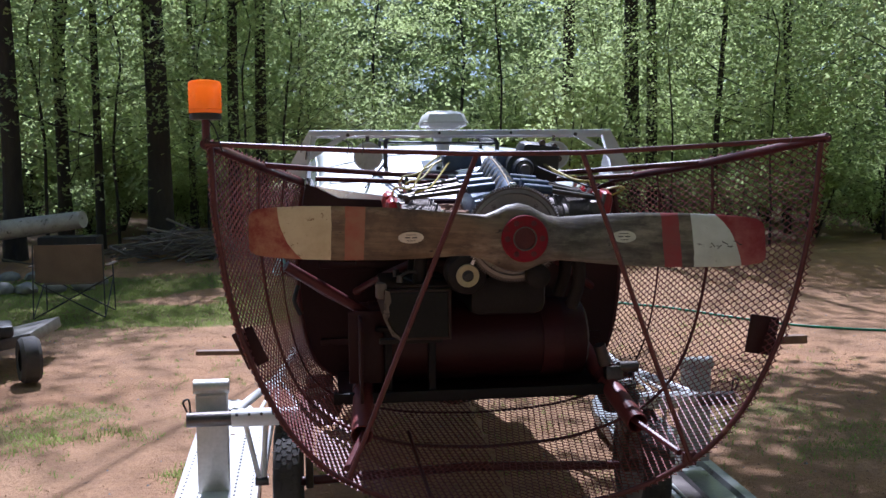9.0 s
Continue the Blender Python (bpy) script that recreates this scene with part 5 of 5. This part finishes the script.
# ---- yard things ----
chair = thing("camp_chair", "folding camp chair with brown canvas and thin legs", "chair", at=(-3.62, 8.3, ground_z(-3.62, 8.3)))
part("seat", box((0, -0.02, 0.43), (0.56, 0.46, 0.02), Matrix.Rotation(radians(6), 4, 'X'), 0.008), M_CLOTH, chair)
bk = loft([[(x, -0.22 - 0.03 * (1 - (x / 0.4) ** 2) - 0.05 * (z - 0.4), z) for x in (-0.38, -0.2, 0.0, 0.2, 0.38)] + [(x, -0.205 - 0.03 * (1 - (x / 0.4) ** 2) - 0.05 * (z - 0.4), z) for x in (0.38, 0.2, 0.0, -0.2, -0.38)] for z in (0.42, 0.6, 0.74, 0.86)])
part("backrest", bk, M_CLOTH, chair)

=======

Identify the lines that hold the word "with". Copy every one of them.

** Result **
Continue the Blender Python (bpy) script that recreates this scene with part 5 of 5. This part finishes the script.
chair = thing("camp_chair", "folding camp chair with brown canvas and thin legs", "chair", at=(-3.62, 8.3, ground_z(-3.62, 8.3)))